START Material

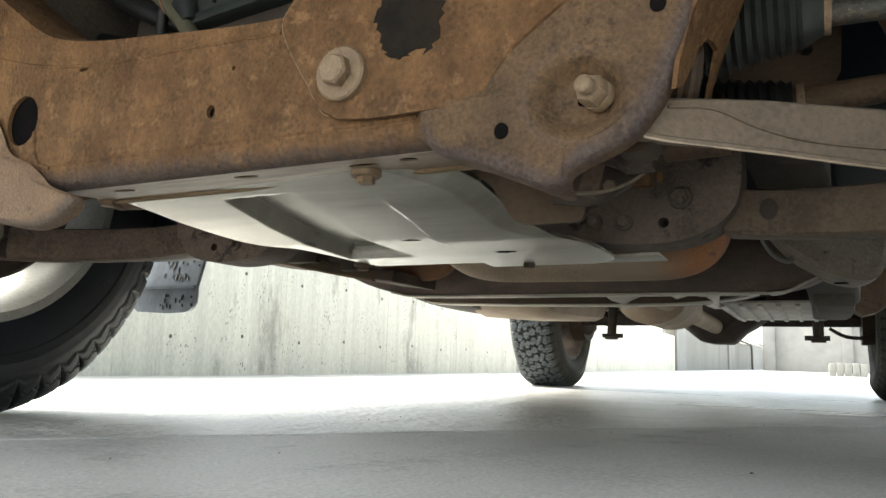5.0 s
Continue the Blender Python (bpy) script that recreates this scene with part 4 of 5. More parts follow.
def tread_mesh(cell):
    """The displaced tread ring; cell is the spacing of its grid in millimetres."""
    half = np.array([(0.0, 0.3907), (0.045, 0.3902), (0.072, 0.3870), (0.085, 0.3835), (0.0925, 0.3775), (0.1025, 0.3655), (0.113, 0.353), (0.121, 0.341), (0.1278, 0.329), (0.1318, 0.312), (0.1312, 0.296)])
    run = np.concatenate([[0], np.cumsum(np.hypot(*np.diff(half, axis=0).T))]) * 1000
    edge = 97.5
    nd = int((run[-1]) / cell)
    w = np.linspace(0, run[-1], nd + 1)
    px, pr = np.interp(w, run, half[:, 0]), np.interp(w, run, half[:, 1])
    tx, tr = np.gradient(px), np.gradient(pr)
    for _ in range(6):
        tx[1:-1], tr[1:-1] = (tx[:-2] + 2 * tx[1:-1] + tx[2:]) / 4, (tr[:-2] + 2 * tr[1:-1] + tr[2:]) / 4
    ln = np.hypot(tx, tr)
    nx, nr = -tr / ln, tx / ln
    ns = int(PITCH / cell)
    s1 = np.arange(ns) * PITCH / ns
    d = edge - w
    dd, ss = np.meshgrid(d, s1, indexing="ij")
    h, groove_dark = (np.tile(q, (1, PITCHES)) for q in tread_height(dd, ss))
    total = ns * PITCHES
    ang = 2 * math.pi * np.arange(total) / total
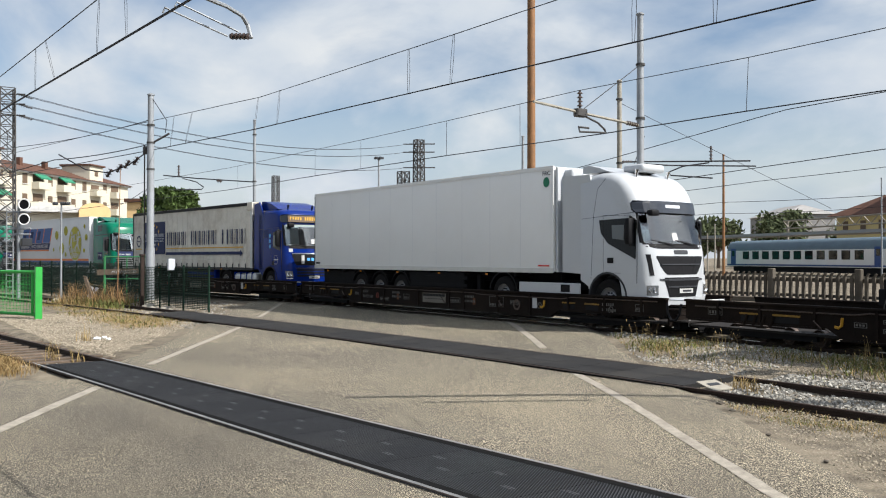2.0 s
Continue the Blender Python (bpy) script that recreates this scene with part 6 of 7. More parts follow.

END Material

#### [Written instruction]
Of the lines above, how many hold the word "recreates"? Say the number alone.

#### [Answer in full]
2